XXXVIII. Best Practices for HR Officers
To avoid liability, HR officers should:
- verify facts before issuing memoranda;
- avoid accusatory language unless supported by formal findings;
- distinguish between notice, inquiry, charge, and penalty;
- cite authority for issuance;
- observe confidentiality;
- copy only necessary officials;
- avoid threats not supported by law;
- allow reasonable time to respond;
- avoid personal comments;
- document instructions from superiors;
- follow CSC rules;
- coordinate with legal office when discipline is involved;
- avoid using memos as punishment;
- maintain neutrality.
The safest wording for preliminary memos is neutral and fact-specific. It should not say “you are guilty of…” unless there has already been a proper finding.
XXXIX. Best Practices for Employees
Employees receiving questionable memoranda should:
- read the memo carefully;
- identify whether it is a notice, charge, or penalty;
- respond within the deadline;
- deny false allegations specifically;
- ask for evidence and authority;
- keep copies;
- avoid emotional language;
- document all related incidents;
- use grievance or administrative remedies;
- escalate only with evidence;
- observe deadlines;
- protect confidentiality.
A well-documented, restrained response is often more persuasive than an aggressive one.
XL. Sample Language for an Employee’s Initial Reply
I respectfully submit this response without waiving any rights and remedies available under civil service laws, rules, and regulations.
I deny the allegations stated in the memorandum. The memorandum does not identify the specific factual basis, evidence, complainant, or authority relied upon for its issuance. I respectfully request clarification on whether the memorandum is merely a request for explanation, a formal charge, or a disciplinary action.
I further request copies of the documents or reports relied upon, the specific rule allegedly violated, and the authority under which the memorandum was issued. I also respectfully request that this matter be treated with strict confidentiality and that no adverse personnel action be taken without observance of due process.
This response is submitted under protest to the extent that the memorandum appears to prejudge liability or imply wrongdoing before any proper investigation.
XLI. Sample Relief Clause in an Administrative Complaint
WHEREFORE, premises considered, complainant respectfully prays that the questioned memorandum be recalled, withdrawn, or expunged from complainant’s personnel records; that respondent be investigated and held administratively liable for misconduct, oppression, abuse of authority, conduct prejudicial to the best interest of the service, and such other offenses as may be warranted by the evidence; that confidentiality be observed; and that complainant be granted such other reliefs as are just and equitable.
XLII. Common Mistakes in These Cases
Mistake 1: Treating every memo as illegal
A notice to explain may be valid. The question is whether it is authorized, factual, neutral, and procedural.
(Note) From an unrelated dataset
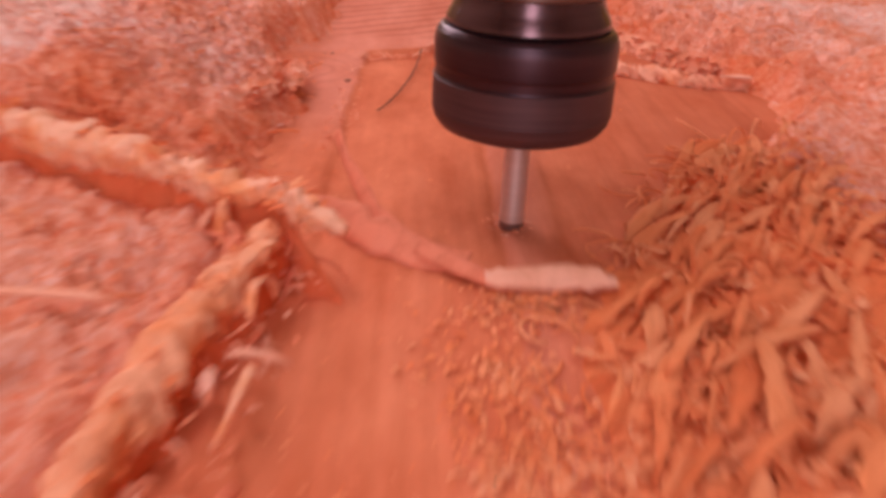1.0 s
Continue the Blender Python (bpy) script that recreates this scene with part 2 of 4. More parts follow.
def vnoise(x, y, size, k=0):
    """Smooth noise from 0 to 1 with lumps of that size in metres."""
    u, v = np.asarray(x) / size + 57.3 * (k + 1), np.asarray(y) / size + 31.7 * (k + 1)
    i, j = np.floor(u).astype(int), np.floor(v).astype(int)
    a, b = u - i, v - j
    a, b = a * a * (3 - 2 * a), b * b * (3 - 2 * b)
    g = _lattice[k % 8]
    q = lambda di, dj: g[(i + di) % 256, (j + dj) % 256]
    return (q(0, 0) * (1 - a) + q(1, 0) * a) * (1 - b) + (q(0, 1) * (1 - a) + q(1, 1) * a) * b


def step(v, a, b):
    s = np.clip((np.asarray(v) - a) / (b - a), 0, 1)
    return s * s * (3 - 2 * s)


# ---- the carved panel ----
# left and right edges of the heaps along y
LEFT_Y = (-0.45, -0.06, -0.03, 0.0, 0.03, 0.05, 0.072, 0.080, 0.095, 0.108, 0.120, 0.135, 0.155, 0.18, 0.20, 0.222, 0.245, 0.262, 0.31, 0.36, 0.45, 0.62)
LEFT_X = (-0.056, -0.052, -0.048, -0.044, -0.042, -0.041, -0.050, -0.049, -0.050, -0.052, -0.051, -0.049, -0.047, -0.048, -0.056, -0.063, -0.056, -0.048, -0.050, -0.043, -0.020, 0.02)
RIGHT_Y = (-0.45, -0.05, 0.0, 0.05, 0.10, 0.15, 0.185, 0.205, 0.225, 0.240, 0.262, 0.285, 0.320, 0.347, 0.360, 0.38, 0.45, 0.62)
RIGHT_X = (0.024, 0.025, 0.028, 0.042, 0.068, 0.092, 0.105, 0.097, 0.0885, 0.079, 0.069, 0.066, 0.063, 0.052, 0.038, 0.020, -0.015, -0.02)


def heap_height(x, y):
    x, y = np.asarray(x, float), np.asarray(y, float)
    wob = 0.005 * (vnoise(x, y, 0.018, 1) - 0.5) + 0.004 * (vnoise(x, y, 0.006, 2) - 0.5)
    dl = np.interp(y, LEFT_Y, LEFT_X) - x + wob
    dr = x - np.interp(y, RIGHT_Y, RIGHT_X) + wob
    far = step(y, 0.08, 0.13)
    left = (0.010 + 0.003 * far) * step(dl, -0.002, 0.011) + (0.007 * far + 0.002) * step(dl, 0.008, 0.045)
    left = left * (1 - 0.40 * np.exp(-((y - 0.084) / 0.011) ** 2) * (1 - step(dl, 0.015, 0.05)))
    right = (0.003 + 0.003 * step(y, 0.08, 0.14)) * step(dr, -0.002, 0.014) + 0.006 * step(dr, 0.01, 0.06)
    inside = np.maximum(dl, dr)
    h = np.where(dl > dr, left, right)
    end = step(y, 0.30, 0.42)
    h = np.maximum(h, 0.016 * end - 0.001)
    inside = np.maximum(inside, (y - 0.33) * 0.4)
    smooth = 1 - 0.75 * step(y, 0.43, 0.50) * (1 - step(x, -0.03, 0.03))
    lumps = smooth * (0.008 * (vnoise(x, y, 0.028, 3) - 0.5) + 0.0065 * (vnoise(x, y, 0.012, 4) - 0.5) + 0.0044 * (vnoise(x, y, 0.0044, 5) - 0.5) + 0.0022 * (vnoise(x, y, 0.0026, 6) - 0.5) + 0.0026 * (vnoise(x, y, 0.0015, 7) - 0.5))
    h = h + lumps * step(inside, 0.0, 0.012) - 0.006 * (1 - step(inside, -0.012, 0.001))
    # the heap falls away at the panel's outer edges
    h = h + 0.019 * step(x, 0.04, 0.22) * step(y, 0.34, 0.56)
    edge = step(x, -0.275, -0.21) * step(y, -0.48, -0.44) * (1 - step(y + 0.45 * np.maximum(0, -x - 0.11), 0.57, 0.635))
    return h * edge - 0.012 * (1 - edge)


def redder_shaded_dust(x, y):
    """Redder dust: shade painted along the recess and in the dip before the lip."""
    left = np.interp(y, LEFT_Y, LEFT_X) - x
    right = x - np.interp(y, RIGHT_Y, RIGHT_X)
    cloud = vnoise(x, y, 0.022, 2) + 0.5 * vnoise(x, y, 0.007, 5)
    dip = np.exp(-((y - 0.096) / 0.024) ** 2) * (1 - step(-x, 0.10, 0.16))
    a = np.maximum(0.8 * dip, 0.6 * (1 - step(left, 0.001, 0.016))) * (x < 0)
    # orange band on the right heap
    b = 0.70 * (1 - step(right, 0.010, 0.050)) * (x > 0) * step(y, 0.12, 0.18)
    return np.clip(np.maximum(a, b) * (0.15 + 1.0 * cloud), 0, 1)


def lit_pale_dust(x, y):
    """Drifts of paler lilac away from the recess; they paint daylight into the dust."""
    left = np.interp(y, LEFT_Y, LEFT_X) - x
    right = x - np.interp(y, RIGHT_Y, RIGHT_X)
    out = np.where(x < 0, step(left, 0.006, 0.035) * step(y, 0.115, 0.15), step(right, 0.030, 0.080))
    return np.clip(out * np.where(x < 0, 1.0, 0.5) * (2.2 * vnoise(x, y, 0.035, 4) + 0.8 * vnoise(x, y, 0.010, 1) - 0.85), 0, 0.85)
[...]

Mistake 2: Ignoring the memo
Failure to respond may be treated as waiver or may allow the agency to proceed based on available evidence.
Mistake 3: Filing in the wrong forum
Some matters belong first to the agency, some to the CSC, some to the Ombudsman, some to the NPC, and some to courts.
Mistake 4: Missing appeal periods
Appeals from disciplinary decisions are time-sensitive.
Mistake 5: Overclaiming criminal liability
Not every unfair memo is libel, graft, or falsification. Overcharging may weaken credibility.
Mistake 6: Failing to prove bad faith
Administrative liability is stronger when supported by evidence of malice, retaliation, falsehood, or repeated abuse.
Mistake 7: Not distinguishing the HR officer from the disciplining authority
The HR officer may have prepared or served the memo, but the true authority may be the agency head or another official.
XLIII. Analytical Framework
To determine the proper remedy, ask these questions:
- Who issued the memo?
- Who authorized it?
- What exactly does the memo say?
- Is it a mere inquiry, a formal charge, or a penalty?
- Was the employee given a chance to answer?
- Is there a factual basis?
- Was there prior fact-finding?
- Was prior investigation legally required at that stage?
- Was the language neutral or accusatory?
- Was the memo circulated unnecessarily?
- Did it affect salary, position, benefits, reputation, or tenure?
- Was it part of a pattern of harassment?
- Is there evidence of bad faith or retaliation?
- What forum has jurisdiction?
- What deadline applies?
The answer to these questions determines whether the remedy is a reply, grievance, administrative complaint, CSC appeal, Ombudsman complaint, privacy complaint, court action, or criminal complaint.
XLIV. Conclusion
In the Philippine civil service, an HR officer may issue memoranda as part of personnel administration, but that authority is limited by law, due process, confidentiality, good faith, and the ethical duties of public office.
A memo issued without investigation is not automatically illegal if it is merely a preliminary notice asking for an explanation. However, it becomes legally actionable when it is baseless, unauthorized, malicious, oppressive, defamatory, confidentially improper, retaliatory, or punitive.
The available administrative remedies include replying under protest, requesting clarification, asking for withdrawal or expunging, filing a grievance, complaining to the head of agency, filing an administrative complaint, appealing or seeking relief before the Civil Service Commission, and filing a complaint before the Office of the Ombudsman. In appropriate cases, remedies may also exist before the National Privacy Commission, regular courts, or criminal authorities.
The most important practical point is to identify the nature of the memo. If it is only a notice to explain, the employee should answer while preserving objections. If it imposes a penalty, prejudges guilt, damages reputation, or forms part of harassment, stronger remedies may be pursued. The success of any remedy will depend on proof of lack of authority, lack of basis, denial of due process, bad faith, abuse of power, or actual prejudice to the employee.